Data shown>

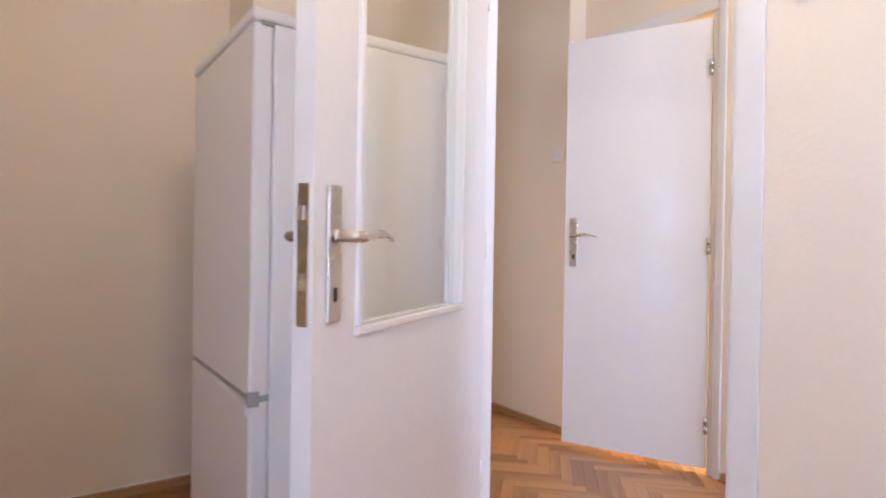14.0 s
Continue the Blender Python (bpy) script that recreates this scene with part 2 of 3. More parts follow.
def wall(name, boxes, mat, label):
    bm = bmesh.new()
    for b in boxes:
        box(bm, *b)
    return tagged(part(name, bm, mat), label, "wall", kind="structure")


def structure(name, bm, mat, label, category):
    return tagged(part(name, bm, mat), label, category, kind="structure")

# ---- structure ----
CEIL = 2.6
NORTH, SOUTH, WEST = 1.78, -2.30, -2.2
HALL_W, HALL_S = -3.57, -2.485
# window opening y 0.80..1.65, z 0.14..2.105
wall("wall_east", [(0, -2.54, 0, 0.30, 0.80, CEIL), (0, 1.65, 0, 0.30, 2.03, CEIL), (0, 0.80, 2.105, 0.30, 1.65, CEIL), (0, 0.80, 0, 0.30, 1.65, 0.14)],
     PAINT, "peach painted wall with the tall window")
# the hall part is cut open for the added fill light
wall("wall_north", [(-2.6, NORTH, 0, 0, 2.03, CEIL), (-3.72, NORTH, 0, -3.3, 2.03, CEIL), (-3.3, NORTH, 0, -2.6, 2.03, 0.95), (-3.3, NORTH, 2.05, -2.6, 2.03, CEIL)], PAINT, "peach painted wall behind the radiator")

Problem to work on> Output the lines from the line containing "Continue the Blender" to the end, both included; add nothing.

Exercise output>
Continue the Blender Python (bpy) script that recreates this scene with part 2 of 3. More parts follow.
def wall(name, boxes, mat, label):
    bm = bmesh.new()
    for b in boxes:
        box(bm, *b)
    return tagged(part(name, bm, mat), label, "wall", kind="structure")


def structure(name, bm, mat, label, category):
    return tagged(part(name, bm, mat), label, category, kind="structure")

# ---- structure ----
CEIL = 2.6
NORTH, SOUTH, WEST = 1.78, -2.30, -2.2
HALL_W, HALL_S = -3.57, -2.485
# window opening y 0.80..1.65, z 0.14..2.105
wall("wall_east", [(0, -2.54, 0, 0.30, 0.80, CEIL), (0, 1.65, 0, 0.30, 2.03, CEIL), (0, 0.80, 2.105, 0.30, 1.65, CEIL), (0, 0.80, 0, 0.30, 1.65, 0.14)],
     PAINT, "peach painted wall with the tall window")
# the hall part is cut open for the added fill light
wall("wall_north", [(-2.6, NORTH, 0, 0, 2.03, CEIL), (-3.72, NORTH, 0, -3.3, 2.03, CEIL), (-3.3, NORTH, 0, -2.6, 2.03, 0.95), (-3.3, NORTH, 2.05, -2.6, 2.03, CEIL)], PAINT, "peach painted wall behind the radiator")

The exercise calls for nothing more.